Une normalisation du paysage politique
Le chef de file du PP, Pablo Casado, peut reconquérir son électorat classique, juge pour sa part Le Figaro :
«Aujourd'hui, les centristes de Cs [Ciudadanos] se sont effondrés et la dynamique de Vox, formation de la droite populiste, a été interrompue. Pablo Casado est convaincu que les électeurs de Vox, au moment de voter pour les législatives, le choisiront pour faire battre Pedro Sanchez. Il a su, il y a quelques mois, se désolidariser d'une motion de censure lancée par Vox pour renverser le gouvernement socialiste. Les électeurs du centre-droit qui votaient pour Cs ont apprécié et ils sont revenus vers le PP. Cette élection marque donc une normalisation du paysage politique espagnol.»
Le venin a été inoculé
Etourdie par son succès, la droite espagnole victorieuse ne doit pas oublier le prix qu'elle a payé pour l'emporter, rappelle Karin Janker, correspondante de Süddeutsche Zeitung à Madrid :
«Le parti conservateur de la capitale a tellement ployé vers l'extrême droite qu'une coopération avec Vox paraît toute naturelle. Pendant la campagne électorale, il était devenu presque scabreux de se positionner quelque part entre 'communisme et liberté'. Un extrême en engendrant l'autre, chacun a craché son venin. L'art de la surenchère a peut-être été payant dans cette campagne, mais il est temps maintenant d'aspirer le venin du discours. Or rien ne porte à penser qu'Ayuso va s'y employer. Car elle brigue le poste de Première ministre, et elle a encore un long parcours devant elle.»

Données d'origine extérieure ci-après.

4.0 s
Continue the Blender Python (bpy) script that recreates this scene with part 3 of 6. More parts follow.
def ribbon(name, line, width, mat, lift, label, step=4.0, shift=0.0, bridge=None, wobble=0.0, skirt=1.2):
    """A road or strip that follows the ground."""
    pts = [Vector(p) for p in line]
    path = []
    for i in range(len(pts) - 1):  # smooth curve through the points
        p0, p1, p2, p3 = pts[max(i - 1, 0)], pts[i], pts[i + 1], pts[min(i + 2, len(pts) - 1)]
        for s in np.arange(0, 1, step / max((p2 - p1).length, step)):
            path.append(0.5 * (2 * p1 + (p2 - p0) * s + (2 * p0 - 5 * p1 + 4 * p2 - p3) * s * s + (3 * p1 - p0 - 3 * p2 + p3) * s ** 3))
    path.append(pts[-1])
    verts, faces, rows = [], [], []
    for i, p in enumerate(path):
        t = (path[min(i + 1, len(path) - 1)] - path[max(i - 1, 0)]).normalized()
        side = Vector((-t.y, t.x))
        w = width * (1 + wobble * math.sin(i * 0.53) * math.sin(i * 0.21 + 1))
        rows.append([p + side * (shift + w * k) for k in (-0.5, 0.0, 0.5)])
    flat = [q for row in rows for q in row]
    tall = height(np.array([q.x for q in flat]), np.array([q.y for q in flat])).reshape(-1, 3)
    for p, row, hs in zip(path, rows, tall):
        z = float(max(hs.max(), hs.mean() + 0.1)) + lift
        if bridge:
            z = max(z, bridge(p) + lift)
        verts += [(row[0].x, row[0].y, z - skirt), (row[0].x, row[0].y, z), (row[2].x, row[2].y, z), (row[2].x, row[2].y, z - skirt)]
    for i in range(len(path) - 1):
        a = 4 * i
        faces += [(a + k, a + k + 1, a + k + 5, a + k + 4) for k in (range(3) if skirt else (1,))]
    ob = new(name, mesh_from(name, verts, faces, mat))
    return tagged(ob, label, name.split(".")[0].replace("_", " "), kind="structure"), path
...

L'effet Ayuso comme tremplin
ABC espère que le PP saura faire fructifier ce succès au niveau national :
«Madrid n'est pas une exception en Espagne, mais la preuve que Díaz Ayuso a mis sur pied un gouvernement résolu et enthousiaste, avant tout en mesure de constituer une alternative réaliste au Sanchisme. Ce changement doit être une priorité pour l'Espagne, car avec Pedro Sánchez au gouvernement, la crise politique, institutionnelle, économique et sociale a pris des dimensions insoutenables. ... Il faut maintenant que 'l'effet Ayuso' contamine le reste de l'Espagne.»
L'opposition de gauche, grande perdante du scrutin
Pour Jutarnji list, la surprise n'est pas le bon score de la droite, mais le mauvais résultat de la gauche :
«Le plus grand perdant de cette élection est Pablo Iglesias Turrión, jusqu'ici chef de file d'Unidos Podemos (UP), le parti de gauche issu du mouvement de protestation des Indignés, qui s'étaient insurgés contre les mesures d'austérité du gouvernement PP pendant la crise financière mondiale. Iglesias avait fait souffler un vent nouveau sur la politique, et on plaçait en lui de grands espoirs. ... Mais les luttes intestines au sein du parti de gauche a eu de graves conséquences : une part importante de ses électeurs l'ont désavoué. Ils ont pris conscience qu'Iglesias n'était qu'un politique comme les autres, et qu'il s'accrochait au pouvoir, du moins au sein du parti qu'il avait fondé.»
Quand la bière passe avant la santé et l'économie
Ayuso avait choisi de s'opposer aux mesures prises par le gouvernement central pour lutter contre la pandémie, et force est de constater que cette stratégie polémique a porté ses fruits, analyse le rédacteur en chef d'eldiario.es, Ignacio Escolar :
«La liberté des tables de bar a triomphé à Madrid. ... La tactique de lutte contre la pandémie menée par Ayuso n'a pas fonctionné pour l'économie : les chiffres du chômage ou du PIB ne sont pas particulièrement bons dans la région. Pas plus qu'au niveau sanitaire : Madrid est la région d'Espagne avec la mortalité la plus élevée. Mais cette stratégie a indéniablement joué un rôle déterminant dans la victoire de mardi. Un succès qu'elle doit en grande partie à sa volonté d'ouvrir le secteur de l'hôtellerie et de la restauration, en dépit des avis de tous - y compris de ceux des autres régions administrées par le PP.»
L'Espagne n'est pas Madrid
El País espère que le PP n'opérera pas un virage à droite également au niveau national :
«Le succès des positions ultralibérales et démagogiques de Ayuso, la résilience de Vox et la disparition progressive de Ciudadanos déplacent clairement plus à droite le centre de gravité du bloc conservateur. Mais la direction du PP ferait bien de comprendre que si Madrid a une influence sur l'Espagne, l'Espagne n'est toutefois pas Madrid. Il faut espérer que la stratégie nationale du parti ne suivra pas la tendance madrilène, mais s'efforcera aux contraires de s'en tenir aux références plus honorables de la famille chrétienne-démocrate européenne.»